**Exercise objective**:
Identify each line in the records below that contains the word "camera", and copy it.

═════ Recorded information ═════

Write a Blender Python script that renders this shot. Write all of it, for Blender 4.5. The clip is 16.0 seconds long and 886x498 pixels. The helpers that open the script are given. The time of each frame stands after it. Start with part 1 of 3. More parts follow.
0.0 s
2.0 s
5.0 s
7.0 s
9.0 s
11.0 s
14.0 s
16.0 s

═════
═════ Recorded information ═════

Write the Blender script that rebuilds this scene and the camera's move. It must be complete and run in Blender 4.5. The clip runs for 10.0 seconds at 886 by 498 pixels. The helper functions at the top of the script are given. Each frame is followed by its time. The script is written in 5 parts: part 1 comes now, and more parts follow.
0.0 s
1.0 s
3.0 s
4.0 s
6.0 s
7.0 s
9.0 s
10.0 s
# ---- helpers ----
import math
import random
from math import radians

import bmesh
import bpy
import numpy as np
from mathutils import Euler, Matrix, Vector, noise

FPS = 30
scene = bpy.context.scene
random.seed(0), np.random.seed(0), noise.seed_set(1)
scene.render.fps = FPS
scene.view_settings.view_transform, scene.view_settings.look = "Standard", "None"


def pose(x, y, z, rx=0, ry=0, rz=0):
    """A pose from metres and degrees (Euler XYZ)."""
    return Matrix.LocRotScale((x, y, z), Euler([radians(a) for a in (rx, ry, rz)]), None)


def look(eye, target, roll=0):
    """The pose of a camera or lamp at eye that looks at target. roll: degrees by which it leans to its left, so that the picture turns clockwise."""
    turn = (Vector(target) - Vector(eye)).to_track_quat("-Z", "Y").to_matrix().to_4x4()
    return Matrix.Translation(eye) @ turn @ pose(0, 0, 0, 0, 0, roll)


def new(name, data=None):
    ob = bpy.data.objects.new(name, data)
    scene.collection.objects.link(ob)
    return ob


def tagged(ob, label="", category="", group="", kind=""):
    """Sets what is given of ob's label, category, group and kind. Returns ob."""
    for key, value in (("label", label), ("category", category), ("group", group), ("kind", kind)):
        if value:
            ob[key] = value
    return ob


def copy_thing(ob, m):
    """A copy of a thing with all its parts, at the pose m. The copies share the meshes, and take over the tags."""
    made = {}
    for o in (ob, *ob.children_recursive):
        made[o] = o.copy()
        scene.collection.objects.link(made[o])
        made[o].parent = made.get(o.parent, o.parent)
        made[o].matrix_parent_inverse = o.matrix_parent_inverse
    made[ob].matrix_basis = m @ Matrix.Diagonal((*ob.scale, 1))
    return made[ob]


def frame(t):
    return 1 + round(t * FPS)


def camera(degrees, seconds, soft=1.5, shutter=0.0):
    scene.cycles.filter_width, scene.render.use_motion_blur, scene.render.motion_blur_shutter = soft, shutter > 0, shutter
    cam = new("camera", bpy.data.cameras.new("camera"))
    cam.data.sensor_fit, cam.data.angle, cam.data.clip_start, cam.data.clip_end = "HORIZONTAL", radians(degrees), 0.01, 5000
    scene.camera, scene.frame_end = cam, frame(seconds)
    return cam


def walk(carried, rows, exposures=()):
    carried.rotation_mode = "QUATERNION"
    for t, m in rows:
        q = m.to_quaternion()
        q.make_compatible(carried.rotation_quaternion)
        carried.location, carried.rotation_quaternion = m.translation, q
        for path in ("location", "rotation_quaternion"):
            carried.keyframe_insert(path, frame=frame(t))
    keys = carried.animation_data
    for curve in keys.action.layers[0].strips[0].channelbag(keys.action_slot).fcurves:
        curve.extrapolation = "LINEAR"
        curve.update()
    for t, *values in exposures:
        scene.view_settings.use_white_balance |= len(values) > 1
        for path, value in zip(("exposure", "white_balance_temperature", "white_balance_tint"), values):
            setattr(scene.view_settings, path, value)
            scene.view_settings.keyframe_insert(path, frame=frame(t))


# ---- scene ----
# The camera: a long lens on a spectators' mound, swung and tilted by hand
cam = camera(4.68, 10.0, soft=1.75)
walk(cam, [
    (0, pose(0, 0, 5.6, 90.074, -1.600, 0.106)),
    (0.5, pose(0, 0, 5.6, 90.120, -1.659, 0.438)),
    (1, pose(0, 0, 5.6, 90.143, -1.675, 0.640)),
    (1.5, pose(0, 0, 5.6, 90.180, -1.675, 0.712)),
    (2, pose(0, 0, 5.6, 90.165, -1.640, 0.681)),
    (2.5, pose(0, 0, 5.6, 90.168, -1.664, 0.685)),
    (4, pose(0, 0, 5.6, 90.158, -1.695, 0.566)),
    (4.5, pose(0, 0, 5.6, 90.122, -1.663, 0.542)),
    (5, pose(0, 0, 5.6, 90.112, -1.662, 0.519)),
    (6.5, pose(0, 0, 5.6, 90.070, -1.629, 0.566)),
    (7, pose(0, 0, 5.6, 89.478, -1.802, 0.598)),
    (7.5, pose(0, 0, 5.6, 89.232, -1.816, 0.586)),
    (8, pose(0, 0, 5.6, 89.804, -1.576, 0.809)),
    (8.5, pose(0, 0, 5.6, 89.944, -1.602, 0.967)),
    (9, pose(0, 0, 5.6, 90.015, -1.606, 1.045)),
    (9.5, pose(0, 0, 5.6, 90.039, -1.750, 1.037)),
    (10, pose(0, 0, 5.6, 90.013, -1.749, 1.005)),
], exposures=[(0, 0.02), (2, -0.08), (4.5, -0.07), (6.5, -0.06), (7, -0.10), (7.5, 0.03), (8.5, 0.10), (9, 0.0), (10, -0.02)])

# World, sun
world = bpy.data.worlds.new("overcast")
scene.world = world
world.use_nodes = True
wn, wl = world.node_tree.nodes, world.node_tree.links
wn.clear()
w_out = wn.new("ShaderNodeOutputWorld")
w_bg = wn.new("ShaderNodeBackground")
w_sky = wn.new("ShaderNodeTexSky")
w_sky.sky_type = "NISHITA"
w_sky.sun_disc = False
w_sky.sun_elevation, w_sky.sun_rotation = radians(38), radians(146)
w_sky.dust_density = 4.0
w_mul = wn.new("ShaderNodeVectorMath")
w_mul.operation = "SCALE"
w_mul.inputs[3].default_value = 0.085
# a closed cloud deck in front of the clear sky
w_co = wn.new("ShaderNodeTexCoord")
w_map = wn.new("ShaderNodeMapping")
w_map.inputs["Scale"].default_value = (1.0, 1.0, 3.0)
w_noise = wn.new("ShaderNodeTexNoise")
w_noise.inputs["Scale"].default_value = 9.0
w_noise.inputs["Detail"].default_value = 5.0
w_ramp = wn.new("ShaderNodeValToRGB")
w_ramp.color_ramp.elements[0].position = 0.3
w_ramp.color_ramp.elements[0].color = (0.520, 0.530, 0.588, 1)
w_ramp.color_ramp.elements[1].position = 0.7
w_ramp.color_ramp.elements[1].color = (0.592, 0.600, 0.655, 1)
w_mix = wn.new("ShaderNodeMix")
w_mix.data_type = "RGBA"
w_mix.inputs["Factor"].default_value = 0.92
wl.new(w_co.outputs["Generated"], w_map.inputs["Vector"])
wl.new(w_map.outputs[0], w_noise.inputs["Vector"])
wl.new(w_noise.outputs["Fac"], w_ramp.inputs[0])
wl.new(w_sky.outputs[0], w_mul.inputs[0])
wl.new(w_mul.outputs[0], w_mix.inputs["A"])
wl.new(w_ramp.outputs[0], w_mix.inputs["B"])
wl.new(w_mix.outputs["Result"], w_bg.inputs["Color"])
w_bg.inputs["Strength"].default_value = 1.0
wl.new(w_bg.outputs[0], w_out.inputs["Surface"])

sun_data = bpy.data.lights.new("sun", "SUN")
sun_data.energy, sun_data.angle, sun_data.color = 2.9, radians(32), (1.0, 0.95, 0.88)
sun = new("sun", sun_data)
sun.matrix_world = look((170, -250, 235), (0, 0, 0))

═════
═════ Recorded information ═════

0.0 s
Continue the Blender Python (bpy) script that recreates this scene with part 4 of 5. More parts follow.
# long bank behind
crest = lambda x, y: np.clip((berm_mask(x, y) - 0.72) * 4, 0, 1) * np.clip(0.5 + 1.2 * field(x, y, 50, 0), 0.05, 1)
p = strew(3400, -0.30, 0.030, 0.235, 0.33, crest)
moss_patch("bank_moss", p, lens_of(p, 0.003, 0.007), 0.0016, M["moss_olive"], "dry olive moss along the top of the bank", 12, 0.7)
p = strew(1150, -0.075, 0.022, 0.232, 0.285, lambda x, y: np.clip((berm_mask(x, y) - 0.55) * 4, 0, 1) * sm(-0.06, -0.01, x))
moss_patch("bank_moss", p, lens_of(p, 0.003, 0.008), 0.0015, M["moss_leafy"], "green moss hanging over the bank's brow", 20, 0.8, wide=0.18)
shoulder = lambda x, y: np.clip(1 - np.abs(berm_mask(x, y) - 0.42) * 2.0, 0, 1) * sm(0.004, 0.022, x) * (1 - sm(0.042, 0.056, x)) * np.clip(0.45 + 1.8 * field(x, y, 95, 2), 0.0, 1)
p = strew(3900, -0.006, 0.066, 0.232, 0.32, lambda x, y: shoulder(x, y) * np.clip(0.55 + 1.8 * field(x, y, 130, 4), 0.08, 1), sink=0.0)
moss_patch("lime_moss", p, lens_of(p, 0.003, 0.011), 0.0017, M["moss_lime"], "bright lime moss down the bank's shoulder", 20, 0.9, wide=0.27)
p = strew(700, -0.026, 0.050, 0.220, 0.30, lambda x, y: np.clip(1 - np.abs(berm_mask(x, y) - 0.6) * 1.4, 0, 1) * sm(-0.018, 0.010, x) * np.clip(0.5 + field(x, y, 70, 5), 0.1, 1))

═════

**Response to the task**:
Write the Blender script that rebuilds this scene and the camera's move. It must be complete and run in Blender 4.5. The clip runs for 10.0 seconds at 886 by 498 pixels. The helper functions at the top of the script are given. Each frame is followed by its time. The script is written in 5 parts: part 1 comes now, and more parts follow.
    """The pose of a camera or lamp at eye that looks at target. roll: degrees by which it leans to its left, so that the picture turns clockwise."""
def camera(degrees, seconds, soft=1.5, shutter=0.0):
    cam = new("camera", bpy.data.cameras.new("camera"))
    scene.camera, scene.frame_end = cam, frame(seconds)
# The camera: a long lens on a spectators' mound, swung and tilted by hand
cam = camera(4.68, 10.0, soft=1.75)